Mercantile and political leaders gather in seclusion in the Republic of Siddarmark to contemplate recent events: The Charisians have unilaterally thrown off the Church's oppressive yoke and destroyed every force sent against them. The Kingdom of Chisholm has aligned itself with the rebels via political marriage to form a new superpower, the Empire of Charis. The leaders quietly agree to continue trading with the new empire, against Church orders. In Charis and Chisholm, a plot against imperial leadership slowly builds. In the holy city of Zion, the Group of Four engage in their own machinations after the setback in Ferayd.

Emperor Cayleb Ahrmahk, with Seijin Merlin Athrawes at his side, gathers support in Chisholm before embarking for Zebediah. There, he warily accepts the surrender and fealty of its chief noble, who is known for treachery. The Imperial Marines, the first Safeholdian ground force to deploy rifled muskets, artillery and commandos on a strategic level, establish a beachhead on the namesake island of the League of Corisande. The defenders underestimate the threat and offer battle on an open field. Amid a catastrophic rout, quick thinking and heroic leadership saves part of the Corisandian Army.

The Charisians retain the advantage, but the Corisandians regroup at a strategic redoubt. Merlin eventually guides the Charisians around it, forcing the encircled enemy to surrender. While he is distracted with the offensive, a Temple Loyalist coup at home is detected in progress. He is left with no choice but to fly home and unleash his full abilities to wipe out the assassins. He also is compelled to reveal his "impossible" presence to Empress Sharleyan, but she accepts the truth and is admitted to the Inner Circle, the cadre of Charisian leaders who know humanity's journey did not begin, and will not end, on Safehold.

Meanwhile, Prince Hektor of Corisande realizes defeat and sends most of his children to exile in hopes they can be kept from Charis and the temple. He contemplates surrender, but the Inquisition has him assassinated, leaving Cayleb to be blamed. Anticipating a difficult occupation, Cayleb resolves to allow peaceful dissent, and sets up a council of Corisandian nobles to govern domestic affairs in the name of Hektor’s eldest surviving son, Prince Daivyn. Under the guidance of the Earl of Coris, Hektor's spymaster, Hektor's children escape to Delferahk, managing to evade the Charisian blockade.

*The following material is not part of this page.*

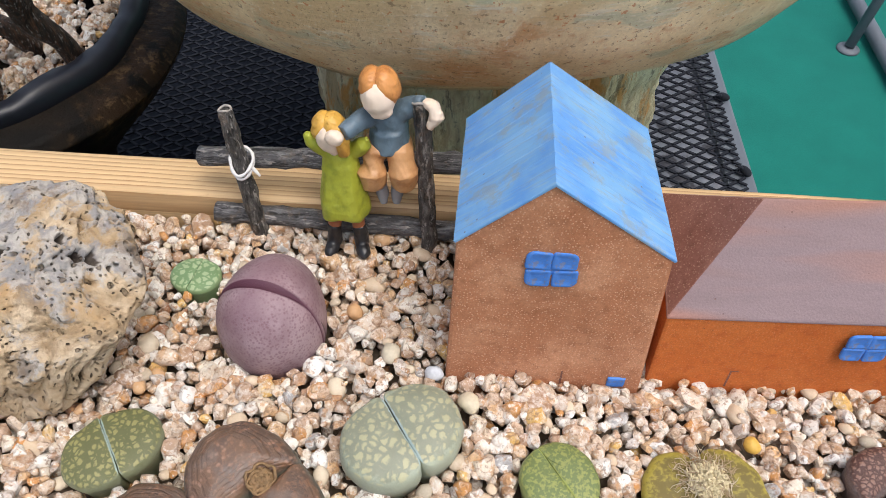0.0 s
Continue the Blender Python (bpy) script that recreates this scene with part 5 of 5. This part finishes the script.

The Group of Four struggle to adapt to another Charisian victory, though Grand Inquisitor Zhaspahr Clyntahn privately celebrates the success of his contingency plan for Hektor, which has inspired a resistance movement in Corisande the church will support. Later on, he takes a meeting with a cowardly bishop, who betrays to him the existence of The Circle, a secret organization dedicated to reforming the church. Clyntahn opts to bide his time, knowing this will present an opportunity to seize absolute power in Zion.

==Notes==
It seems that the titles of both By Schism Rent Asunder and By Heresies Distressed come from lines in the hymn The Church's One Foundation.

== Reception ==
In Poland, in 2011 the book was reviewed for Poltergeist in 2011 by Bartosz Szczyżański and in 2012 for Fahrenheit by Daniel Ostrowski.

== Editions ==
The book was translated to several languages, including French, German and Polish.

=== Audiobook (Book on CD) ===
- The reader of the Audiobook version was switched to Jason Culp as of By Heresies Distressed.
(Oliver Wyman read the previous two books: Off Armageddon Reef and By Schism Rent Asunder.)